A week after the release of The Divine Damsel of Devastation, the video's views on Genshin Impact's Bilibili and YouTube English channels surpassed 9.4 million and 2.1 million, respectively. miHoYo's CEO, Liu Wei, expressed "great joy" at the warm reception of The Divine Damsel of Devastation by players worldwide. He also remarked: "taking traditional elements as the foundation, understanding and absorbing new cultural elements, interpreting traditional content in innovative ways, arousing the audience's enthusiasm for traditional culture—this is not only Yun Jin's wish but also our expectation as game content creators".

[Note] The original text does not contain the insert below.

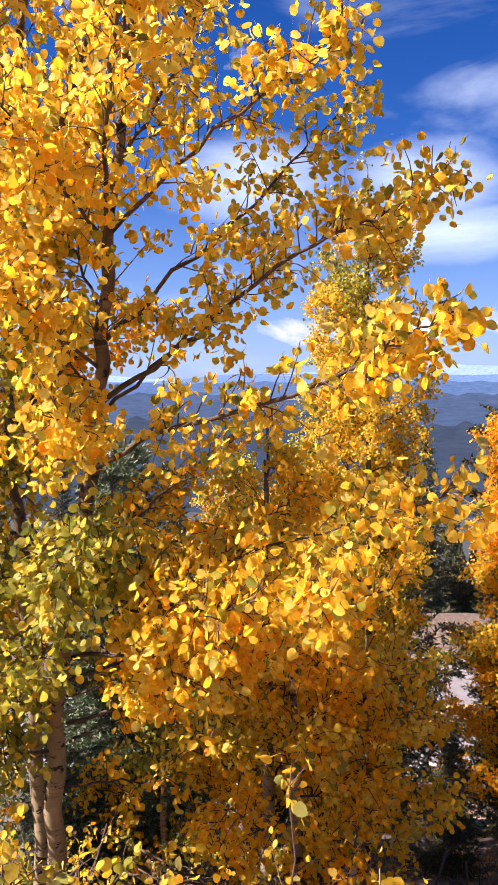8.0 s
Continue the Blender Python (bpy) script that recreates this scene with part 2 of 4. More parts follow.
def ground_material():
    m = Nodes("hillside_ground")
    vec = m.coords(kind="Object")
    at = m.node("Attribute")
    at.attribute_name = "bare"
    big, mid, fine = m.noise(vec, 1.1, 6.0, 0.6), m.noise(vec, 9.0, 6.0, 0.62), m.noise(vec, 60.0, 4.0, 0.6)
    dirt = m.ramp(mid, [(0.28, (0.35, 0.205, 0.145)), (0.5, (0.47, 0.29, 0.21)), (0.75, (0.55, 0.37, 0.285))])
    dirt = m.mix(0.7, dirt, m.ramp(m.noise(vec, 2.3, 6.0, 0.65, 0.4), [(0.32, (0.66, 0.62, 0.58)), (0.5, (1.0, 1.0, 1.0)), (0.7, (1.1, 1.06, 1.02))]), "MULTIPLY")
    litter = m.ramp(mid, [(0.3, (0.04, 0.028, 0.02)), (0.47, (0.11, 0.08, 0.056)), (0.62, (0.21, 0.155, 0.11)), (0.78, (0.14, 0.125, 0.07))])
    add = m.node("Math")
    add.operation = "ADD"
    m.link(at.outputs["Fac"], add.inputs[0])
    sub = m.node("Math")
    sub.operation = "MULTIPLY_ADD"
    sub.inputs[1].default_value, sub.inputs[2].default_value = 0.9, -0.45
    m.link(big, sub.inputs[0])
    m.link(sub.outputs[0], add.inputs[1])
    fac = m.ramp(add.outputs[0], [(0.42, (0, 0, 0)), (0.58, (1, 1, 1))])
    col = m.mix(fac, litter, dirt)
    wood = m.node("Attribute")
    wood.attribute_name = "hazed_woods"
    # far woods, with blue distance haze painted into the treetop colour
    hazed_canopy = m.ramp(m.noise(vec, 0.09, 8.0, 0.7), [(0.35, (0.018, 0.027, 0.03)), (0.55, (0.04, 0.055, 0.06)), (0.72, (0.085, 0.095, 0.085))])
    col = m.mix(wood.outputs["Fac"], col, hazed_canopy)
    col = m.mix(0.5, col, m.ramp(fine, [(0.3, (0.5, 0.5, 0.5)), (0.6, (1.1, 1.1, 1.1))]), "MULTIPLY")
    m.link(col, m.b.inputs["Base Color"])
    m.b.inputs["Roughness"].default_value = 0.95
    m.bump(m.mix(0.5, mid, fine), 0.4, 0.015)
    return m.mat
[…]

Kotakus Chinese-American editor, Sisi Jiang, pointed out that when Yun Jin first performed opera on December 26, players' reactions to this character varied. Some enjoyed Yun Jin's performance, while others were displeased. Jiang believes that Peking opera is a niche art form in mainland China, and its development stagnated during the Cultural Revolution. Jiang initially thought Peking opera was unsuitable for cultural exportation. However, after the trailer for the game was released, The Divine Damsel of Devastation sparked significant interest among players in Peking opera, which was unexpected. Promoting Peking opera domestically in mainland China is also challenging, but Genshin Impact, through The Divine Damsel of Devastation and Yun Jin, has aroused global interest in Peking opera. This demonstrates that popular video games can lead mainstream culture rather than just following trends.

Chen Weijun, Vice Dean of the Cultural Industry Development Research Institute at Jinan University, believes that miHoYo's promotion of traditional Chinese opera through the game character Yun Jin is "a relatively good case of cultural international dissemination". Tan Qunzhao, former CEO of Shengqu Games, believes that "Her (Yun Jin's) attire incorporates a lot of operatic elements and is a symbol of Chinese traditional culture".